After a commercial break, the hosts introduce Rod Thomas (Bright Light Bright Light), a DJ, artist and producer. Spanos and Sheffield thank him and he says “it’s not exactly a hardship to talk about this lady or this song.” They ask him about his first experiences with Cher and he talks about how his parents were into the Beatles (he was born in 1982) and how Cher was a famous movie actress when he was growing up. He said the first time he paid attention to her as a music artist was on the album It’s a Man’s World. He talks about loving Junior Vasquez’s “One by One” remix but that it wasn’t a hit. He says he “ran out to buy” the “Believe” CD at Woolworth’s in his hometown of Neath, Wales. They joke that Cher was on her 4th or 5th life by that time. Thomas says, “Everyone in school was talking about it, the straight kids, the weird kids, the bullies, the popular kids. Everyone was playing it. You heard it everywhere.” He feels it was the fist time there was “an all-engulfing wave around an artist everyone knew.”  It was a song everyone loved. He feels “Believe” is a “very British-centric sound” and he credits that to songwriter/producer Brian Higgins. He said the song really feels like “you’re in a British gay club.” He thinks the phenomenon was helped by the show Queer as Folk. People then were listening to “really gay music, like Gina G and The Spice Girls”. Very camp. And he believes the song was a legitimate “British gay anthem.”

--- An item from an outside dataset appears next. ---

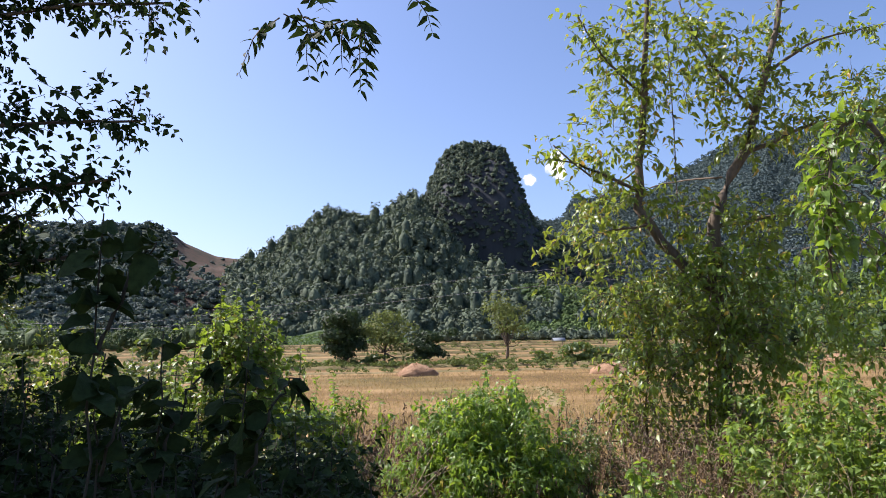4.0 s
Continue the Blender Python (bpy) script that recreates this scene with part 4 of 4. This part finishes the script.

Spanos says she likes to think about where music started and ended in the 1990s, from grunge to pop-punk to euro pop and House Music like “Believe.” Thomas says it was a time when “everyone was on the same page for a moment in British pop culture.” Whether you were straight or gay, whether you were in coffeehouses, clubs or a shopping center and how unusual that was, “especially for a heritage artist that traditionally younger kids wouldn’t gravitate to.”

They talk about the song being a #1 hit worldwide, a song Sheffield calls “immortal,” a song that you “instantly knew …was a timeless song. Thomas claims that Cher hates the song and how regrettable this is. He says there is a famous interview where she talks about hating how ubiquitous the song was at the time. I don’t remember this from any of the U.S. interviews. Thomas toured with Cher and might have seen a UK interview where she said this.

Thomas says that every time he works as a DJ, someone will request “Believe” and that it’s a “very mixed bag of gender, age and demographic.” “Everyone dances to this song. People melt in these ephemeral things and go feral.”

They ask Thomas where he was when he first danced to the song. He describes a British club called H2O that had three floors: a bar, a restaurant and a club at the top. He says you would hear the song playing on every single floor and that the upstairs club would play the song at least once or twice each night. He says the song represents “a specific sound and a specific moment in time.” He says Brian Higgins went on to do some great stuff but that this song “was a pivotal moment for him, for Cher, for British pop culture and for music.”

Thomas says the song “changed ageism” and put the focus on the song over the artist. Sheffield says Cher had “built her legend already” but that this song “invented a new Cher.” They then talk about Cher’s look around that time, her “wiggery.” How wonderful and cool it was. How her look was “trashy and fabulous…shimmery….” what Thomas calls “gaudy and tasteless but also fabulous and cool.” He also talks about how amazing her voice sounded on the record. “Her voice is perfect.” How the production was perfect and the genius of the technology. Of the Cher Effect, he says, “everyone was doing it in school” (imitating it) and how the song was at its peak for “many, many months.”

Sheffield talks about being at the punk show Mannequin Pussy recently and the venue was trying to “shoo everyone out” but “Believe” came on and then “no one would leave.” Thomas says, “that’s not even my favorite song on that record.” He talks about opening for Cher for nine shows across Europe and how he first saw her show in Brooklyn. He references the video montages and her other dance songs (“Strong Enough” and  “All or Nothing”), but when “Believe” came up “you could feel the room lift,” how fans were there “from every conceivable living age bracket” and that this song brings them all together. He says, “it was amazing to watch it.”